You converted it to WIF form and you can have an uncompressed public key from it and thus an uncompressed public address. The compressed public key gives you a different compressed public address.
I would check both, in my opinion there's no need to transfer funds to the public addresses. It should be fine to import both public addresses to Electrum which you could do on an online Electrum. Importing the public addresses gives you a watch-only wallet and doesn't put the private key at risk in any form (handle private keys on an air-gapped device for security reasons).
mempool.space should be reliable enough and when it doesn't show any balance for addresses checked and another blockexplorer yields the same result, so does the Electrum wallet with the imported addresses, I'd say, this is proof enough that there's no balance.

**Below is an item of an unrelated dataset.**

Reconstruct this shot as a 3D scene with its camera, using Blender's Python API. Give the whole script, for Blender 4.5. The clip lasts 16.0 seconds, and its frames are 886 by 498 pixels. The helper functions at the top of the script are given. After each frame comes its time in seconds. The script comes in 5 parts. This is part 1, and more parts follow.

With no balance on both addresses (and neglecting the possibility of funds on P2PK public keys) we now know the hex string is no Bitcoin private key.
Second assumption: the hex string is something else.
Now a wide field opens, especially when your spouse didn't "backup" any further details. My suggestion to hash it with SHA256 one or multiple times gives you again a blob worth 256 bits. For peace of mind, I would check if those blobs treated as a Bitcoin or altcoin private key don't have any funds.
I doubt your spouse did something like this, but you never know what funny ideas even non-tech savvy people follow.
My other ideas were just a variation of the second assumption.
The thing is: unless you have other evidence that your spouse had some crypto coins, you don't know it he even had something at all in this field.
So you've imported it to Electrum,
It can't scan P2PK transactions outside of its "sweep" feature, so you should still check if there's any associated P2PK output for that key just in case.
Just use mempool.space blockexplorer again and paste the result "Public Key (130 characters [0-9A-F])" and "Public Key (compressed, 66 characters [0-9A-F])" to search.
If there's no result and you've already checked both compressed and uncompressed legacy addresses, it's safe to assume that it's not a Bitcoin Private Key.